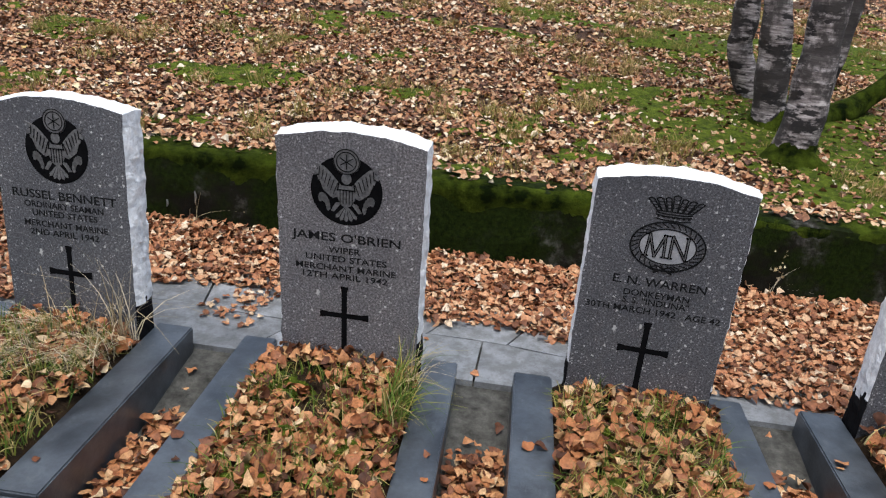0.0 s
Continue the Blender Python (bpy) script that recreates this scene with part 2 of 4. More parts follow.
def ground_z(x, y):
    if y < 1.075:
        return -0.035 - 0.075 * min(1.0, max(0.0, 1 - y / 0.2)) + 0.006 * noise.noise((x * 3, y * 3, 0))
    rise = min(1.0, (y - 1.075) / 0.6)
    return TOP - 0.02 + 0.02 * rise + rise * (0.035 * noise.noise((x * 0.9, y * 0.9, 4)) + 0.012 * noise.noise((x * 3.1, y * 3.1, 9))) + 0.10 * min(max(0.0, y - 1.5), 3.0) + 0.02 * max(0.0, y - 4.5)


def build_ground():
    xs = [-400, -150, -60, -25, -14] + [-9 + 0.25 * i for i in range(89)] + [18, 30, 70, 160, 400]
    ys = [-400, -120, -40, -15, -6, -4, -3, -2.2] + [-1.8 + 0.2 * i for i in range(15)] + [1.073, 1.079] + [1.2 + 0.2 * i for i in range(60)] + [14, 18, 26, 40, 80, 160, 400]
    verts = [(x, y, ground_z(x, y)) for y in ys for x in xs]
    n = len(xs)
    faces = [(j * n + i, j * n + i + 1, (j + 1) * n + i + 1, (j + 1) * n + i) for j in range(len(ys) - 1) for i in range(n - 1)]
    ob = soup("ground", verts, faces, SOIL, smooth=True)
    return tagged(ob, "dark leafy cemetery soil, one level behind the retaining wall", "ground", kind="structure")


build_ground()


def build_retaining_wall():
    holder = tagged(new("retaining_wall"), "low damp concrete retaining wall overgrown with moss", "wall", kind="structure")
    bm = bmesh.new()
    nx, x0, x1 = 260, -6.0, 10.0
    prof = [(WALL_Y0 + 0.004, -0.12), (WALL_Y0 + 0.002, 0.02), (WALL_Y0, 0.10), (WALL_Y0, 0.18), (WALL_Y0 + 0.002, 0.25), (WALL_Y0 + 0.004, TOP - 0.035),
            (WALL_Y0 + 0.012, TOP - 0.010), (WALL_Y0 + 0.035, TOP), (WALL_Y0 + 0.08, TOP + 0.002), (WALL_Y1, TOP), (WALL_Y1, -0.12)]
    rows = []
    for i in range(nx + 1):
        x = x0 + (x1 - x0) * i / nx
        rows.append([])
        for y, z in prof:
            a = 0.010 * noise.noise((x * 4, y * 4, z * 5)) + 0.006 * noise.noise((x * 14, y * 14, z * 14))
            rows[-1].append(bm.verts.new((x, y + a, z + 0.008 * noise.noise((x * 3, 7, 0)) + 0.5 * a)))
    for a, b in zip(rows, rows[1:]):
        for k in range(len(prof) - 1):
            bm.faces.new((a[k], b[k], b[k + 1], a[k + 1]))
    bmesh.ops.recalc_face_normals(bm, faces=bm.faces)
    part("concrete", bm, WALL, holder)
    return holder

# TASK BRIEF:
Leave out the pictures and print every line of the data exactly.

# EXERCISE OUTPUT:
0.0 s
Continue the Blender Python (bpy) script that recreates this scene with part 2 of 4. More parts follow.
def ground_z(x, y):
    if y < 1.075:
        return -0.035 - 0.075 * min(1.0, max(0.0, 1 - y / 0.2)) + 0.006 * noise.noise((x * 3, y * 3, 0))
    rise = min(1.0, (y - 1.075) / 0.6)
    return TOP - 0.02 + 0.02 * rise + rise * (0.035 * noise.noise((x * 0.9, y * 0.9, 4)) + 0.012 * noise.noise((x * 3.1, y * 3.1, 9))) + 0.10 * min(max(0.0, y - 1.5), 3.0) + 0.02 * max(0.0, y - 4.5)


def build_ground():
    xs = [-400, -150, -60, -25, -14] + [-9 + 0.25 * i for i in range(89)] + [18, 30, 70, 160, 400]
    ys = [-400, -120, -40, -15, -6, -4, -3, -2.2] + [-1.8 + 0.2 * i for i in range(15)] + [1.073, 1.079] + [1.2 + 0.2 * i for i in range(60)] + [14, 18, 26, 40, 80, 160, 400]
    verts = [(x, y, ground_z(x, y)) for y in ys for x in xs]
    n = len(xs)
    faces = [(j * n + i, j * n + i + 1, (j + 1) * n + i + 1, (j + 1) * n + i) for j in range(len(ys) - 1) for i in range(n - 1)]
    ob = soup("ground", verts, faces, SOIL, smooth=True)
    return tagged(ob, "dark leafy cemetery soil, one level behind the retaining wall", "ground", kind="structure")


build_ground()


def build_retaining_wall():
    holder = tagged(new("retaining_wall"), "low damp concrete retaining wall overgrown with moss", "wall", kind="structure")
    bm = bmesh.new()
    nx, x0, x1 = 260, -6.0, 10.0
    prof = [(WALL_Y0 + 0.004, -0.12), (WALL_Y0 + 0.002, 0.02), (WALL_Y0, 0.10), (WALL_Y0, 0.18), (WALL_Y0 + 0.002, 0.25), (WALL_Y0 + 0.004, TOP - 0.035),
            (WALL_Y0 + 0.012, TOP - 0.010), (WALL_Y0 + 0.035, TOP), (WALL_Y0 + 0.08, TOP + 0.002), (WALL_Y1, TOP), (WALL_Y1, -0.12)]
    rows = []
    for i in range(nx + 1):
        x = x0 + (x1 - x0) * i / nx
        rows.append([])
        for y, z in prof:
            a = 0.010 * noise.noise((x * 4, y * 4, z * 5)) + 0.006 * noise.noise((x * 14, y * 14, z * 14))
            rows[-1].append(bm.verts.new((x, y + a, z + 0.008 * noise.noise((x * 3, 7, 0)) + 0.5 * a)))
    for a, b in zip(rows, rows[1:]):
        for k in range(len(prof) - 1):
            bm.faces.new((a[k], b[k], b[k + 1], a[k + 1]))
    bmesh.ops.recalc_face_normals(bm, faces=bm.faces)
    part("concrete", bm, WALL, holder)
    return holder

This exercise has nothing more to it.